*. The title probably sounds familiar even if you’ve never heard of this movie (which you probably haven’t). In 1945 the serial killer William Heirens killed Frances Broan and wrote the following note in lipstick on a mirror in her apartment: “For heavens sake catch me before I kill more I cannot control myself.”
*. It’s actually the U.S. alternative title. It was originally released in the U.K. as The Full Treatment, which is the name of the novel it was based on.
*. This is not a good movie, in any department. The exclamation mark in the U.S. title is totally unearned, suggesting a level of excitement that is never felt. But then I wonder how many really good movies there have been about psychiatrists. They always seem so earnest, and date so quickly.
*. It’s undone by its script, which, in typical Hammer psycho-thriller fashion, is heavily overwritten (talky, with a needlessly complex plot). I think they were going for a downscale version of Vertigo, which had just come out a couple of years earlier. But this movie is even more far-fetched. The psychology, for starters, is hard to buy into. Even if that “abreaction” technique were ever employed for such a purpose, I doubt it was used like it is here.

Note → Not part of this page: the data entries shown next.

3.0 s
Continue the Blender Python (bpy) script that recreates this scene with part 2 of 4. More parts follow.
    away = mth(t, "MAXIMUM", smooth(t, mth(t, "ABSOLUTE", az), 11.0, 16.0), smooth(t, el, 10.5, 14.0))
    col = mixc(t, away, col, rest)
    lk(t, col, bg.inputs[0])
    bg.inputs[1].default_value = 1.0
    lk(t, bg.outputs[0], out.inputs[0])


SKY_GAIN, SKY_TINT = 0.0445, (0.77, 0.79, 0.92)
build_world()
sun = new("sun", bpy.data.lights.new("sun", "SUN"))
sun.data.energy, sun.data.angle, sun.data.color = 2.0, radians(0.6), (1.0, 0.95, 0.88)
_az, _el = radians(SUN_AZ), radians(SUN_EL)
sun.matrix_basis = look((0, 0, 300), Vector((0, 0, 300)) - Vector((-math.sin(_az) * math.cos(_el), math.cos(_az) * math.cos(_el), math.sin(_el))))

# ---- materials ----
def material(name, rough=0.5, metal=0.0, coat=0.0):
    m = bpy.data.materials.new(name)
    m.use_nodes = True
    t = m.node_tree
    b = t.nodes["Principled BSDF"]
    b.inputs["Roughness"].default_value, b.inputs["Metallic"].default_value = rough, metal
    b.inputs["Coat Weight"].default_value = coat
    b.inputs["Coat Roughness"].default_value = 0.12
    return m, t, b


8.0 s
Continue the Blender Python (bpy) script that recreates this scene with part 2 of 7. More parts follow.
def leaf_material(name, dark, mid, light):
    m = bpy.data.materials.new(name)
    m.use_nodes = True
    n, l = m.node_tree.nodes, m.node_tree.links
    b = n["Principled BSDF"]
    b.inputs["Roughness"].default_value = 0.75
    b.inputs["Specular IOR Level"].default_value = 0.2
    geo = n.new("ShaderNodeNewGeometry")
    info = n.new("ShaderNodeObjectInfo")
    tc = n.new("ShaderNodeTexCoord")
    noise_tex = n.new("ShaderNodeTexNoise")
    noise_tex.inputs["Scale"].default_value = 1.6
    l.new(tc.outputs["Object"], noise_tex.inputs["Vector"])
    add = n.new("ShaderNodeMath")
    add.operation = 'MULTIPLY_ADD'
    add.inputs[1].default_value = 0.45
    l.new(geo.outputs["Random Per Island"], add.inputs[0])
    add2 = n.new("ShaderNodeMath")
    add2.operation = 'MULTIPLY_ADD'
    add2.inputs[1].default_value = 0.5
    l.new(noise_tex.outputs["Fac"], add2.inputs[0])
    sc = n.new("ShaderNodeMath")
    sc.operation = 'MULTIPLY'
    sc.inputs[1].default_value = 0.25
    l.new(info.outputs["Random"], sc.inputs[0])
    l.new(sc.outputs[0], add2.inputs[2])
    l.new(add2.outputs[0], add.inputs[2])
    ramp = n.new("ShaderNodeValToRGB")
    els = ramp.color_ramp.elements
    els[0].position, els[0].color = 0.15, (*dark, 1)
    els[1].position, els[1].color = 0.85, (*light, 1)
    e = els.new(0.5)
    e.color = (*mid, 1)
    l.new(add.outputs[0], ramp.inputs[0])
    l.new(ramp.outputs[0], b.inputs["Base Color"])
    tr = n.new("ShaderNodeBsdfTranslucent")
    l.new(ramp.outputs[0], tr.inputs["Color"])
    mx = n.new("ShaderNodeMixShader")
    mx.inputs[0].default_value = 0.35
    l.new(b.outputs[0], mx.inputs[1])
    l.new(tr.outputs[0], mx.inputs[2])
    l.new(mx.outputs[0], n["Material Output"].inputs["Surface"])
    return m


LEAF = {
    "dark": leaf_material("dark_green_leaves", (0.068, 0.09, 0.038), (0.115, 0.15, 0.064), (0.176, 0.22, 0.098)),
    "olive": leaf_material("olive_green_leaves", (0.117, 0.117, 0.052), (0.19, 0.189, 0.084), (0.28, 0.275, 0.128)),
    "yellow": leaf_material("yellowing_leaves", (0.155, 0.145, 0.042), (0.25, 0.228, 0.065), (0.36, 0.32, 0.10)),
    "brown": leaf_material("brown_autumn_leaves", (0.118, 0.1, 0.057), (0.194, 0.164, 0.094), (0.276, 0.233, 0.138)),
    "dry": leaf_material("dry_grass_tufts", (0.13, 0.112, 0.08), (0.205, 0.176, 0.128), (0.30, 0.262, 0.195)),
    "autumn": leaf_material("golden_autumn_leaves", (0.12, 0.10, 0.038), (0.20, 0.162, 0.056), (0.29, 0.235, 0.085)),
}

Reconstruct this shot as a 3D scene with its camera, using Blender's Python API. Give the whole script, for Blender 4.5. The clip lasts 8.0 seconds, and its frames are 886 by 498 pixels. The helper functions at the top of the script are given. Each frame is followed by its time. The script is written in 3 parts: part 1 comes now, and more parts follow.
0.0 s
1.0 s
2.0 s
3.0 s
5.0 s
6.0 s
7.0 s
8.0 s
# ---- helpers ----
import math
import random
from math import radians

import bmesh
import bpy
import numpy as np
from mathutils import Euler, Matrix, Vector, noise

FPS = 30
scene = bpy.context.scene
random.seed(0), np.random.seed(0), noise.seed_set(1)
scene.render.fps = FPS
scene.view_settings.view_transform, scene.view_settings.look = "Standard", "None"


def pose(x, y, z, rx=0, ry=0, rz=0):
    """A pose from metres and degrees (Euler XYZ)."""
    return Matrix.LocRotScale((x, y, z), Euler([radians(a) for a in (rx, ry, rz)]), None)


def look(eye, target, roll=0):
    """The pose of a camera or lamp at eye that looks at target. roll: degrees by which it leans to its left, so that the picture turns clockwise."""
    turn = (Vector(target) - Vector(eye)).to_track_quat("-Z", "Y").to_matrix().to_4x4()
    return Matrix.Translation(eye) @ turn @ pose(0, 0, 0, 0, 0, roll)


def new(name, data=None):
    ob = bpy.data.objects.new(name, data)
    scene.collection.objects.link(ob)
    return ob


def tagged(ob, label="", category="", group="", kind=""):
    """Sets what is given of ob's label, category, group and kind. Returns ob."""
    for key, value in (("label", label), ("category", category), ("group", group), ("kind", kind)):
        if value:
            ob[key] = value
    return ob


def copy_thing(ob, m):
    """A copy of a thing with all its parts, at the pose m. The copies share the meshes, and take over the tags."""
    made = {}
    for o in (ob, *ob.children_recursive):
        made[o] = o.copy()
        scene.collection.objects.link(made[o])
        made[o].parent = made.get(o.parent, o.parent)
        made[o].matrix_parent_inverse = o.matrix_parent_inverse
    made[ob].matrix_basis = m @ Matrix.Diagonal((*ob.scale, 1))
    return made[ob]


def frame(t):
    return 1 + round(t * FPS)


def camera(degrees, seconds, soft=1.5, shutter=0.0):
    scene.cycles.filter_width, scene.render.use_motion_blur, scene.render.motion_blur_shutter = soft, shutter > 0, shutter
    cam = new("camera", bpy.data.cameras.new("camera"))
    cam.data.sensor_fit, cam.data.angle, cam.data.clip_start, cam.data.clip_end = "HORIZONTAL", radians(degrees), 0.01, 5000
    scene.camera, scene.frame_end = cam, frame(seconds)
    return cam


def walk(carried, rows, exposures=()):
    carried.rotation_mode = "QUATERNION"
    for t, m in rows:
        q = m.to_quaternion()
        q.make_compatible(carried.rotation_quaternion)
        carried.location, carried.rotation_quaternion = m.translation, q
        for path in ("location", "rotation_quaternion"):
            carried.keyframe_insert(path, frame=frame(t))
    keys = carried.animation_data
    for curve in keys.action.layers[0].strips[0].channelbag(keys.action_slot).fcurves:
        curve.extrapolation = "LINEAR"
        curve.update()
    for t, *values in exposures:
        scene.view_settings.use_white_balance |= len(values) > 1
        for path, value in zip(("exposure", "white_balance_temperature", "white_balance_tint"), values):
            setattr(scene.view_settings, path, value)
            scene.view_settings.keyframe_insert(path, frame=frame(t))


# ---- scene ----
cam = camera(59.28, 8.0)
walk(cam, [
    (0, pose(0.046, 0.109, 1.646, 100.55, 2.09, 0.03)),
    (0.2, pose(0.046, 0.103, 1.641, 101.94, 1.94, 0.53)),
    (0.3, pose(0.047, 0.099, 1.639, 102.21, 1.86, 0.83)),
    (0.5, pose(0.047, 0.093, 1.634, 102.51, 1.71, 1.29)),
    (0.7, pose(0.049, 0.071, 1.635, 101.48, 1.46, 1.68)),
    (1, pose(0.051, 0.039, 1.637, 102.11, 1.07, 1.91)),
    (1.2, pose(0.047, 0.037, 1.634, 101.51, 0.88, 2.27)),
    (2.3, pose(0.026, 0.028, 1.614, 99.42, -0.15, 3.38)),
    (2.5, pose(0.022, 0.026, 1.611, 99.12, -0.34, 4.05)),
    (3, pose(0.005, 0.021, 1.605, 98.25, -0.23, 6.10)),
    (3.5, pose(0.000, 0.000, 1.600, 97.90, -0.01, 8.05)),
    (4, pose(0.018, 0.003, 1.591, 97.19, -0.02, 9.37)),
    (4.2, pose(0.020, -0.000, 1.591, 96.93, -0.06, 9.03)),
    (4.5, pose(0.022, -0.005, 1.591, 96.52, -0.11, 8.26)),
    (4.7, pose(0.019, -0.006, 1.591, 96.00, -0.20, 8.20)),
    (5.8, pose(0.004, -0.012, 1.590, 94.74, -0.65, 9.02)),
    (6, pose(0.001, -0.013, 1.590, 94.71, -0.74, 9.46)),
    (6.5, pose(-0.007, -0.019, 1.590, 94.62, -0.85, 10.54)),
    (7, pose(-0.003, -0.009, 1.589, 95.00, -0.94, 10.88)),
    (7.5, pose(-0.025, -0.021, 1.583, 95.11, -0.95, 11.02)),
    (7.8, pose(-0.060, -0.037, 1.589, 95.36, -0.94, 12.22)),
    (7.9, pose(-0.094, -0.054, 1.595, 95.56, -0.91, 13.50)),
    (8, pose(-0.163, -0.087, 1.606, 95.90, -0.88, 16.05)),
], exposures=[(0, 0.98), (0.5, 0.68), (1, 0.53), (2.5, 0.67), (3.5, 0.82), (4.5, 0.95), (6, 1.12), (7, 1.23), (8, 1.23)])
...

*. It’s undone by its budget, which was obviously strict. The interiors look like sets, with Colby’s apartment coming off particularly bad (at least the Harley Street psychiatrist has a bookshelf full of the works of Freud). The various accidents are all elided or clumsily rendered through frantic edits. We only see the stagey aftermaths of the two car accidents. And note how he two luxury cars, including the doctor’s Bentley, appear to be totally undamaged after their collision. Of course we never see the cable car fall.
*. It’s undone by the cast, all of whom seem out of place. The thick accents don’t help, but even Ronald Lewis as a bottom-slapping Brit is annoying. Not that I think anyone could have pulled off such a role, switching from hot to cold so many times, so quickly.